-- start of INFORMATION PROVIDED --
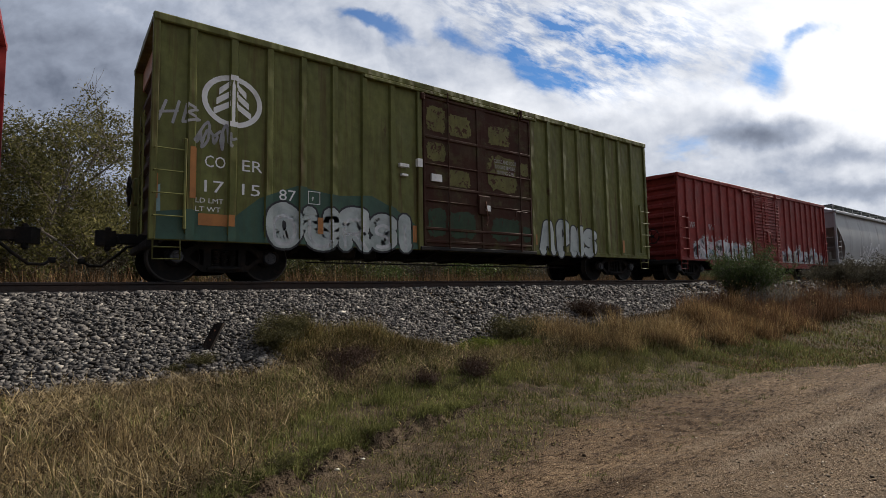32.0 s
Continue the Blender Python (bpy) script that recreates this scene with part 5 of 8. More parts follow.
    # two outlined block letters, a capped face, and writing along the sill
    dark([[(-5.39, 2.14), (-4.97, 2.09), (-4.98, 1.44), (-5.40, 1.44), (-5.39, 2.14)], [(-5.04, 1.93), (-5.22, 1.94), (-5.24, 1.59), (-5.04, 1.57)], [(-5.23, 1.75), (-5.10, 1.74)]], 0.035)
    dark([[(-4.90, 2.09), (-4.73, 2.05), (-4.77, 1.64), (-4.61, 1.61), (-4.63, 1.45), (-4.93, 1.44), (-4.90, 2.09)]], 0.035)
    face = [(-3.62, 1.81), (-3.75, 1.83), (-3.55, 1.84)]
    dark([arc(*face[0], 0.34, 0.27, 0, 360, 18), arc(*face[1], 0.10, 0.10, 0, 360), arc(*face[2], 0.10, 0.10, 0, 360), arc(*face[1], 0.03, 0.03, 0, 360, 6), arc(*face[2], 0.03, 0.03, 0, 360, 6)], 0.028)
    dark([[(-3.75, 2.05), (-3.48, 2.03)], [(-3.63, 2.15), (-3.47, 2.25), (-3.29, 2.23), (-3.15, 2.13)]], 0.05)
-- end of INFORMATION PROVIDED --
▶ **TASK**:
Repeat the data exactly, without the pictures.

▶ **RESPONSE TO THE EXERCISE**:
32.0 s
Continue the Blender Python (bpy) script that recreates this scene with part 5 of 8. More parts follow.
    # two outlined block letters, a capped face, and writing along the sill
    dark([[(-5.39, 2.14), (-4.97, 2.09), (-4.98, 1.44), (-5.40, 1.44), (-5.39, 2.14)], [(-5.04, 1.93), (-5.22, 1.94), (-5.24, 1.59), (-5.04, 1.57)], [(-5.23, 1.75), (-5.10, 1.74)]], 0.035)
    dark([[(-4.90, 2.09), (-4.73, 2.05), (-4.77, 1.64), (-4.61, 1.61), (-4.63, 1.45), (-4.93, 1.44), (-4.90, 2.09)]], 0.035)
    face = [(-3.62, 1.81), (-3.75, 1.83), (-3.55, 1.84)]
    dark([arc(*face[0], 0.34, 0.27, 0, 360, 18), arc(*face[1], 0.10, 0.10, 0, 360), arc(*face[2], 0.10, 0.10, 0, 360), arc(*face[1], 0.03, 0.03, 0, 360, 6), arc(*face[2], 0.03, 0.03, 0, 360, 6)], 0.028)
    dark([[(-3.75, 2.05), (-3.48, 2.03)], [(-3.63, 2.15), (-3.47, 2.25), (-3.29, 2.23), (-3.15, 2.13)]], 0.05)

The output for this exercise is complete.